McLerran served as the director of the Theoretical Physics Institute from 1989 to 1992 at the University of Minnesota. From 1999 to 2004, he was theory group leader of the Nuclear Theory Group at Brookhaven National Laboratory, and from 2003 to 2016 he was theory group leader of the Riken Brookhaven Center at Brookhaven National Laboratory. From 2016 to 2022, he held the position of director at the Institute for Nuclear Theory at the University of Washington.

==Research==
McLerran has conducted research into the characteristics of ultra-relativistic nuclear collisions and the properties of super dense strongly interacting matter. He has authored numerous publications spanning the areas of particle physics, nuclear physics, and Quantum chromodynamics including articles in peer-reviewed journals.

===Ultra-relativistic heavy ion collisions and the quark gluon plasma===
McLerran's work on the Quark Gluon Plasma and the theory of heavy ion collisions has made contributions to the field of nuclear and particle physics. His early research explored the theoretical concept of deconfinement of quarks in dense matter. He computed the energy density of a quark gas to the first order where the density dependence of interactions is important, and explored the possibility that such matter may occur in neutron stars. Furthermore, he showed the existence of a confinement-deconfinement phase transition in a Yang-Mills theory of gluons using Monte-Carlo numerical methods. His work also established that energy densities may be large enough and time scales long enough to form a Quark Gluon Plasma in heavy ion collisions. Additionally, he investigated the emission of photons and dileptons from a quark-gluon plasma and revealed that the emission rates governing the release of photons and dileptons from a quark-gluon plasma are intricately linked to the thermal anticipated value of a correlation function involving electromagnetic currents.

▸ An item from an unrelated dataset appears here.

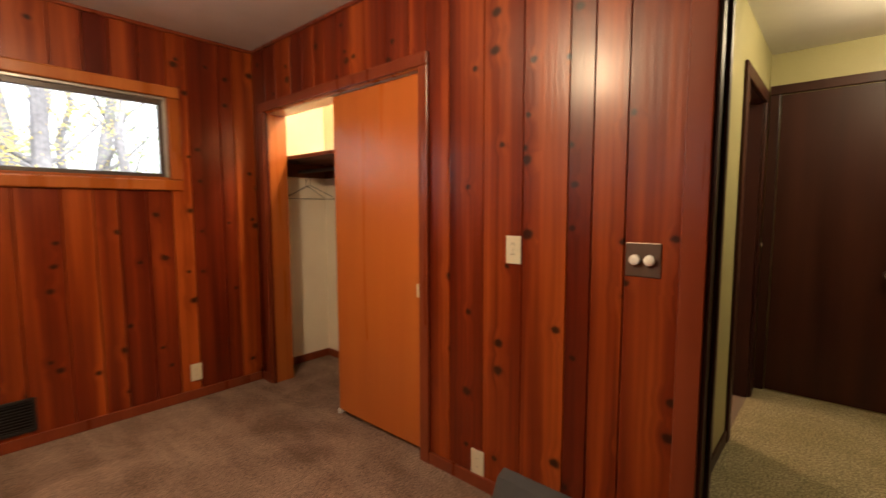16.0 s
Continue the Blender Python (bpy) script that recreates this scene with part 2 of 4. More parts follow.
CREAM = plain("cream_paint", (0.80, 0.74, 0.62), 0.55, var=0.04)
GREEN = plain("olive_green_paint", (0.44, 0.40, 0.19), 0.5, var=0.06)
CLOSET = plain("closet_cream_paint", (0.82, 0.74, 0.60), 0.6, var=0.06)
CEIL = plain("ceiling_paint", (0.78, 0.75, 0.70), 0.85, var=0.05, scale=20, bump=0.5)
WHITE = plain("white_enamel", (0.82, 0.80, 0.74), 0.22, var=0.03, bump=0.0)
CERAMIC = plain("vitreous_china", (0.80, 0.74, 0.64), 0.10, var=0.03, bump=0.0, coat=0.5)
MARBLE = plain("cultured_marble", (0.80, 0.74, 0.60), 0.16, var=0.06, bump=0.0, coat=0.3)
IVORY = plain("ivory_plastic", (0.68, 0.61, 0.45), 0.35, var=0.04, bump=0.0)
PAPER = plain("paper", (0.82, 0.78, 0.70), 0.9, bump=0.4)
BRASS = plain("brass", (0.62, 0.40, 0.16), 0.22, 1.0, bump=0.0)
CHROME = plain("chrome", (0.75, 0.74, 0.72), 0.12, 1.0, bump=0.0)
STEEL = plain("brushed_plate", (0.22, 0.16, 0.12), 0.35, 0.8, bump=0.1)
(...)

===Color glass condensate and the glasma===
McLerran's Color Glass Condensate research illustrated the importance of color electric and magnetic fields inside of strongly interacting particles responsible for particle interactions at high energies. One of the major focuses of his research for the Electron Ion Collider being built at Brookhaven National Laboratory is to explore the consequences of such color electric and magnetic fields. He and Raju Venugopalan constructed the McLerran-Veungopalan model of strong color electric fields, and then formulated a mathematical equation that delineated the quantum evolution of the effective theory concerning the Color Glass Condensate (CGC). Focusing on nonlinear gluon evolution in the color glass condensate, his study enhanced comprehension of small-x hadronic physics in the high gluon density regime by deriving a functional Fokker-Planck equation and presented the renormalization group equation (RGE) for the Color Glass Condensate, governing its rapidity evolution. The Color Glass Condensate provided initial conditions for the matter formed in heavy ion collisions, and the early time evolution of such matter towards the formation of a Quark Gluon Plasma was the subject of his work on the Glasma.

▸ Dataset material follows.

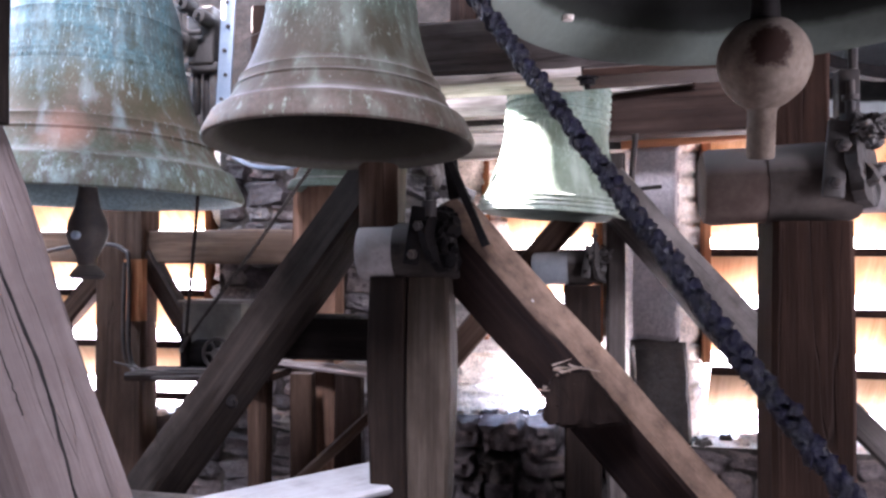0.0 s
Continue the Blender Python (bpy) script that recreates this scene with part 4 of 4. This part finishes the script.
# ---------------------------------------------------------------- masonry pieces on the far wall
def stone_mesh(seed, material):
    """One rough stone, unit size, its back at y 0 and its broken face at about y -1."""
    bm = bmesh.new()
    n = 7
    rows = []
    for i in range(n + 1):
        row = []
        for j in range(n + 1):
            u, v = i / n * 2 - 1, j / n * 2 - 1
            edge = max(abs(u), abs(v))
            p = Vector((u, v, seed * 3.7))
            x = u * (0.5 + 0.17 * noise.noise(p * 1.1 + Vector((5, 0, 0))) + 0.04 * noise.noise(p * 4 + Vector((5, 0, 0))))
            z = v * (0.5 + 0.2 * noise.noise(p * 1.1 + Vector((0, 5, 0))) + 0.05 * noise.noise(p * 4 + Vector((0, 5, 0))))
            if abs(u) == 1 and abs(v) == 1:
                x, z = x * 0.84, z * 0.84
            facet = max(-1.05, -0.55 - 0.9 * abs(noise.noise(p * 1.3)) + 0.35 * u * noise.noise(Vector((seed, 1, 2))) + 0.35 * v * noise.noise(Vector((seed, 3, 4))))
            y = 0.12 if edge == 1 else facet - 0.22 * noise.noise(p * 5.3)
            row.append(bm.verts.new((x, y, z)))
        rows.append(row)
    for i in range(n):
        for j in range(n):
            bm.faces.new((rows[i][j], rows[i + 1][j], rows[i + 1][j + 1], rows[i][j + 1]))
    me = finish(bm, "stone", material, True)
    me.set_sharp_from_angle(angle=radians(34))
    return me


def lay_stones(x0, x1, z0, z1, size, materials, seed, skip=(), deep=(0.03, 0.1)):
    rnd = random.Random(seed)
    meshes = [stone_mesh(seed + k, m) for k in range(7) for m in materials]
    z = z0
    while z < z1 - 0.03:
        h = min(rnd.uniform(0.6, 1.15) * size, z1 - z)
        x = x0
        while x < x1 - 0.03:
            w = min(rnd.uniform(0.9, 2.1) * size, x1 - x)
            if not any(a < x + w / 2 < b and c < z + h / 2 < d for a, b, c, d in skip):
                ob = new("stone", rnd.choice(meshes))
                ob.parent = north
                ob.matrix_world = pose(x + w / 2, WALL_Y + 0.006, z + h / 2 + rnd.uniform(-0.03, 0.03), 0, rnd.uniform(-11, 11), 0) @ Matrix.Diagonal((w * rnd.uniform(0.9, 1.06), rnd.uniform(*deep), h * rnd.uniform(0.85, 1.12), 1))
            x += w
        z += h


lay_stones(1.99, 4.0, 0.7, 1.45, 0.3, [STONE_BROWN], 19, deep=(0.06, 0.16))
lay_stones(1.99, 4.0, 1.45, 2.15, 0.17, [STONE, STONE_GREY, STONE_BROWN], 21, deep=(0.10, 0.24))
lay_stones(1.99, 4.0, 2.15, 2.75, 0.42, [GRANULAR], 27)
lay_stones(-2.55, -0.98, 0.5, 2.4, 0.15, [DARKSTONE, STONE, DARKSTONE], 33, skip=[(-2.56, -1.75, 0.94, 1.44)])
lay_stones(-2.55, 0.42, 0.02, 0.60, 0.2, [DARKSTONE], 45)
lay_stones(0.42, 1.98, 0.02, 0.48, 0.2, [DARKSTONE], 47)


def big_stone(x0, x1, z0, z1, proud, material, seed, lean=0.0):
    """One large dressed stone standing proud of the wall, with worn arrises."""
    bm = bmesh.new()
    nx, nz = 14, max(10, int(14 * (z1 - z0) / (x1 - x0) * 0.6))
    rows = []
    for i in range(nx + 1):
        row = []
        for k in range(nz + 1):
            u, v = i / nx * 2 - 1, k / nz * 2 - 1
            far = max(abs(u), abs(v))
            p = Vector((u, v * 1.5, seed * 2.3))
            x = (x1 - x0) / 2 * u * (1 + 0.05 * noise.noise(p * 1.3)) + lean * v
            z = (z1 - z0) / 2 * v * (1 + 0.03 * noise.noise(p * 1.3 + Vector((7, 0, 0))))
            y = 0.0 if far == 1 else -proud * (0.82 + 0.3 * noise.noise(p * 1.6) + 0.12 * noise.noise(p * 6) - 0.5 * max(0, far - 0.8))
            row.append(bm.verts.new((x, y, z)))
        rows.append(row)
    for i in range(nx):
        for k in range(nz):
            bm.faces.new((rows[i][k], rows[i + 1][k], rows[i + 1][k + 1], rows[i][k + 1]))
    ob = new("stone", finish(bm, "stone", material, True))
    ob.parent = north
    ob.matrix_world = pose((x0 + x1) / 2, WALL_Y + 0.006, (z0 + z1) / 2)


big_stone(0.145, 0.44, 1.13, 2.31, 0.07, PIER, 53)
big_stone(0.17, 0.50, 0.5, 1.12, 0.10, STONE_BROWN, 55, -0.02)
big_stone(-2.56, -2.12, 0.94, 1.44, 0.05, GRANULAR, 57)
big_stone(-2.10, -1.75, 0.98, 1.36, 0.05, DARKSTONE, 58)
lay_stones(-4.5, -2.55, 0.02, 0.52, 0.2, [DARKSTONE], 57)


# rough pale stones along the jambs and sills of the openings
def jamb_stones(x_in, sign, z0, z1, seed, angle=68, wide=0.42):
    rnd = random.Random(seed)
    meshes = [stone_mesh(seed + k, LIME) for k in range(4)]
    z = z0
    while z < z1:
        h = rnd.uniform(0.1, 0.26)
        ob = new("stone", rnd.choice(meshes))
        ob.parent = north
        turn = sign * angle
        ob.matrix_world = pose(x_in + sign * 0.085, WALL_Y + 0.21, z + h / 2, 0, rnd.uniform(-6, 6), turn) @ Matrix.Diagonal((wide, rnd.uniform(0.03, 0.09), h * 1.05, 1))
        z += h


jamb_stones(WIN["window_3"][0], 1, 0.5, 2.4, 61)
jamb_stones(WIN["window_2"][0] + 0.06, 1, 0.62, 2.3, 63, 48, 0.56)
jamb_stones(WIN["window_1"][1], -1, 0.53, 2.4, 65)


def sill_stones(hole, seed, count):
    rnd = random.Random(seed)
    meshes = [stone_mesh(seed + k, m) for k in range(4) for m in (LIME, MORTAR)]
    for k in range(count):
        w = rnd.uniform(0.06, 0.16)
        ob = new("stone", rnd.choice(meshes))
        ob.parent = north
        ob.matrix_world = pose(hole[0] + 0.05 + (hole[1] - hole[0] - 0.1) * (k + rnd.random()) / count, WALL_Y + rnd.uniform(0.05, 0.3), hole[2] - 0.004, -90, 0, rnd.uniform(0, 90)) @ Matrix.Diagonal((w, rnd.uniform(0.02, 0.05), w * 0.8, 1))


sill_stones(WIN["window_2"], 71, 16)
sill_stones(WIN["window_3"], 73, 22)
sill_stones(WIN["window_1"], 75, 18)


def ledge_stones(x0, x1, top, seed):
    """Large rough stones that stand out under a sill."""
    rnd = random.Random(seed)
    meshes = [stone_mesh(seed + k, m) for k in range(4) for m in (DARKSTONE, STONE_BROWN)]
    z = top
    for course in range(3):
        h = rnd.uniform(0.16, 0.22)
        x = x0 - rnd.uniform(0, 0.1)
        while x < x1:
            w = rnd.uniform(0.16, 0.34)
            ob = new("stone", rnd.choice(meshes))
            ob.parent = north
            ob.matrix_world = pose(x + w / 2, WALL_Y - 0.02, z - h / 2 + rnd.uniform(-0.02, 0.02), 0, rnd.uniform(-8, 8), 0) @ Matrix.Diagonal((w * 1.05, rnd.uniform(0.16, 0.3), h * 1.1, 1))
            x += w
        z -= h


ledge_stones(-0.98, 0.1, 0.63, 81)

===Topological excitations and high density matter===
McLerran used properties of topological excitations, instantons and sphalerons, in electroweak theory to compute the rate of electroweak baryon number violation. With Kharzeev and Warringa, he developed insight into the effect of topological anomalous effects in strongly interacting theory, the Chiral Magnetic Effect wherein a polarize system and electric field is generated parallel to an externally applied magnetic field.

===Quarkyonic matter===
McLerran and Pisarski proposed the existence of Quarkyonic Matter, a form of high density matter with quark confinement, yet which largely behaves like a gas of unconfined quarks, which may exist at densities intermediate between that of nuclear matter and that of a deconfined Quark Gluon Plasma. Moreover, he and Reddy also argued that Quarkyonic Matter may have the properties needed to explain determinations of neutron star equations of state.

==Awards and honors==
- 1998 – Alexander von Humboldt Prize Winner, The Alexander Von Humboldt Foundation
- 2007 – Science and Technology Award, Brookhaven National Laboratory
- 2009 – Hans Jensen Award of the Institute for Theoretical Physics of the University of Heidelberg
- 2011 – Doctorate Honoris Causa, China Central Normal University, Wuhan, China
- 2015 – Herman Feshbach Prize, American Physical Society
- 2015 – Doctorate Honoris Causa. Jagiellonian University, Krakow, Poland
- 2021 – Pomeranchuk Prize, Institute for Theoretical and Experimental Physics

==Selected articles==
- McLerran, L., & Venugopalan, R. (1994). Computing quark and gluon distribution functions for very large nuclei. Physical Review D, 49(5), 2233.
- McLerran, L., & Venugopalan, R. (1994). Gluon distribution functions for very large nuclei at small transverse momentum. Physical Review D, 49(7), 3352.
- McLerran, L., & Venugopalan, R. (1994). Green's function in the color field of a large nucleus. Physical Review D, 50(3), 2225.
- Jalilian-Marian, J., Kovner, A., McLerran, L., & Weigert, H. (1997). Intrinsic glue distribution at very small x. Physical Review D, 55(9), 5414.
- Iancu, E., Leonidov, A., & McLerran, L. (2001). Nonlinear gluon evolution in the color glass condensate: I. Nuclear Physics A, 692(3–4), 583–645.
- Ferreiro, E., Iancu, E., Leonidov, A., & McLerran, L. (2002). Nonlinear gluon evolution in the color glass condensate: II. Nuclear Physics A, 703(1–2), 489–538.
- Gyulassy, M., & McLerran, L. (2005). New forms of QCD matter discovered at RHIC. Nuclear Physics A, 750(1), 30–63.
- Csernai, L. P., Kapusta, J. I., & McLerran, L. D. (2006). Strongly interacting low-viscosity matter created in relativistic nuclear collisions. Physical review letters, 97(15), 152303.
- McLerran L., Pisarski R., (2007), Phases of Cold Dense Matter at Large Nc. Nuclear Physics A796 83–100
- Kharzeev, D. E., McLerran, L. D., & Warringa, H. J. (2008). The effects of topological charge change in heavy ion collisions:"Event by event P and CP violation". Nuclear Physics A, 803(3–4), 227–253.